Written By: Eliza Berman
Michelle Obama probably has a long list of things she’d like to be remembered for like her initiatives to combat childhood obesity and promote higher education before she’s remembered for her sense of style. But with great responsibility comes great clothing, and the First Lady will certainly go down as the most fashionable woman in the White House since Jacqueline Kennedy.
Obama is known for choosing the patterned dress over the more subdued pantsuit, for baring her toned arms and perish the thought even wearing shorts. And there are some who argue that the choices she makes transcend personal expression and petty analysis and carry a certain amount of cultural significance.

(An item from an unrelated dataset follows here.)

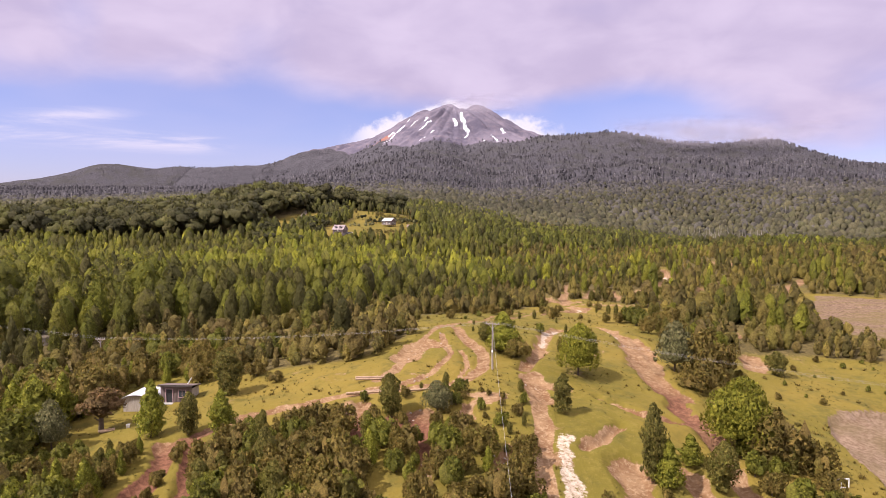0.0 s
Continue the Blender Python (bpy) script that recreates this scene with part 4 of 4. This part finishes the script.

“For some reason in this country there’s this false notion that style and substance have to occupy two separate worlds,” said fashion journalist Kate Betts in an interview with CNN, “and I think she’s proving that that’s wrong.”

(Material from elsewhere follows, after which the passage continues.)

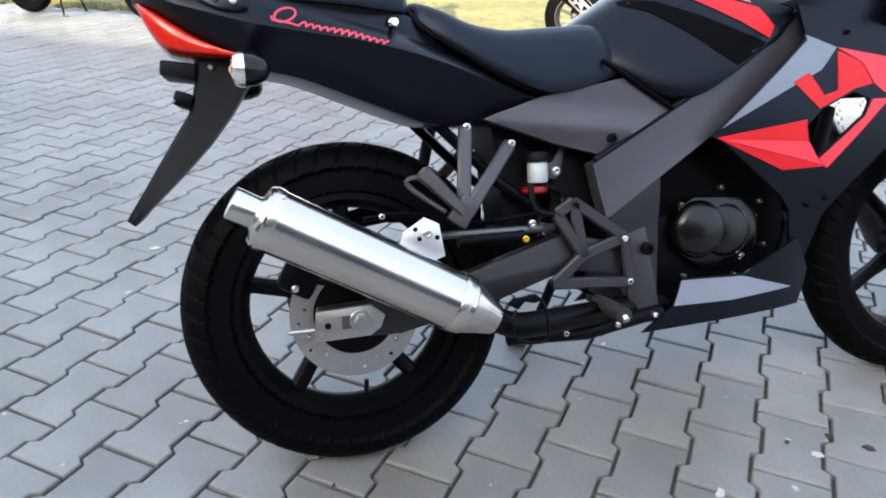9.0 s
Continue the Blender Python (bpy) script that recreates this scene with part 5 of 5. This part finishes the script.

According to Betts, author of Everyday Icon: Michelle Obama and the Power of Style, Obama’s style choices convey comfort (the occasional flats), confidence (feminine florals) and relatability (she shops at J. Crew). Her effortless looks, Betts wrote in the New York Times, make it “hard to imagine that there had ever been any dress code for her position.”

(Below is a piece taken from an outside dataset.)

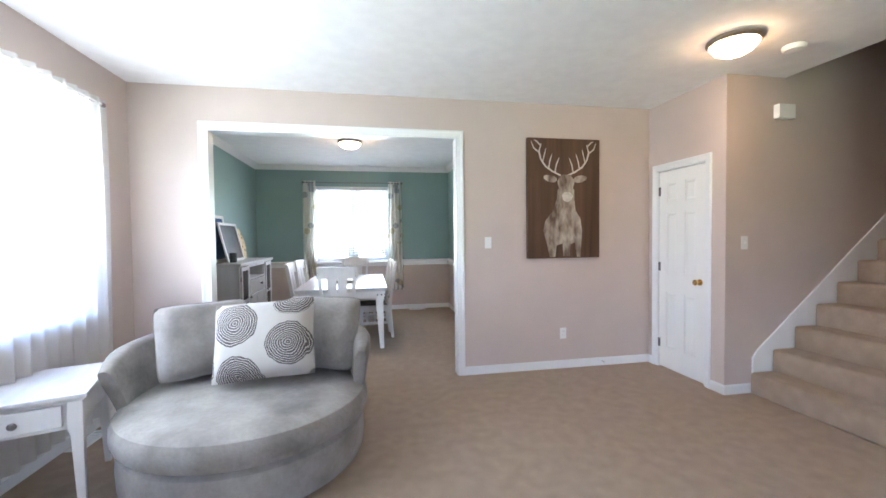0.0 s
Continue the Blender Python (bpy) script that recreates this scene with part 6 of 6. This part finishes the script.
add_lathe(bm, [(0.007, 0), (0.007, 0.014), (0.016, 0.020), (0.019, 0.028), (0.012, 0.036), (0.0001, 0.037)], 0, 0, 14, Matrix.Translation((0, -ay - 0.016, 0.515)) @ Matrix.Rotation(radians(90), 4, "X"))
part("knob", bm, M_PEWTER, df, "dark pewter knob", True)
for sx in (-1, 1):
    for sy in (-1, 1):
        bm = bmesh.new()
        vs = []
        for z, wd in ((0.0, 0.030), (0.42, 0.052), (0.43, 0.060), (0.583, 0.060)):
            xo, yo = sx * (ax + 0.008), sy * (ay + 0.008)
            vs.append([bm.verts.new(p) for p in ((xo, yo, z), (xo - sx * wd, yo, z), (xo - sx * wd, yo - sy * wd, z), (xo, yo - sy * wd, z))])
        for a, b_ in zip(vs, vs[1:]):
            for k in range(4):
                bm.faces.new((a[k], a[(k + 1) % 4], b_[(k + 1) % 4], b_[k]))
        bm.faces.new(vs[0])
        bm.faces.new(vs[-1][::-1])
        bmesh.ops.bevel(bm, geom=bm.edges[:], offset=0.002, segments=1, affect="EDGES")
        part("leg", bm, M_WHITEW, t)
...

As these photos by LIFE photographers show, there hasn’t exactly been a dress code, though styles have historically erred on the conservative side (in terms of hem lines, not party lines). The first ladies’ fashions have both evolved with popular trends and helped to inspire them. Furs, seen on Eleanor Roosevelt, Bess Truman, Mamie Eisenhower and Lady Bird Johnson, have fallen out of favor in recent decades. Hats, from Truman’s rather vertical design to Kennedy’s pillbox style, are infrequently sported by recent first ladies. Leather, with the exception of Nancy Reagan, shown in 1968 before her First Lady days, has been far from a staple, whereas the simple pearl necklace continues to be a timeless, nonpartisan classic.
While Kennedy’s style was described by LIFE in 1961 as having “an almost deliberate plainness,” Obama does not shy away from a hint of flourish here and there. But she’s certainly not the first to indulge in a bit of flair. When working with a designer on her dress for the inauguration in 1953, Mamie Eisenhower had a few extra requests. “She specified pink and asked for some additional glitter.” Because even the White House no, especially the White House can use a little sparkle now and then.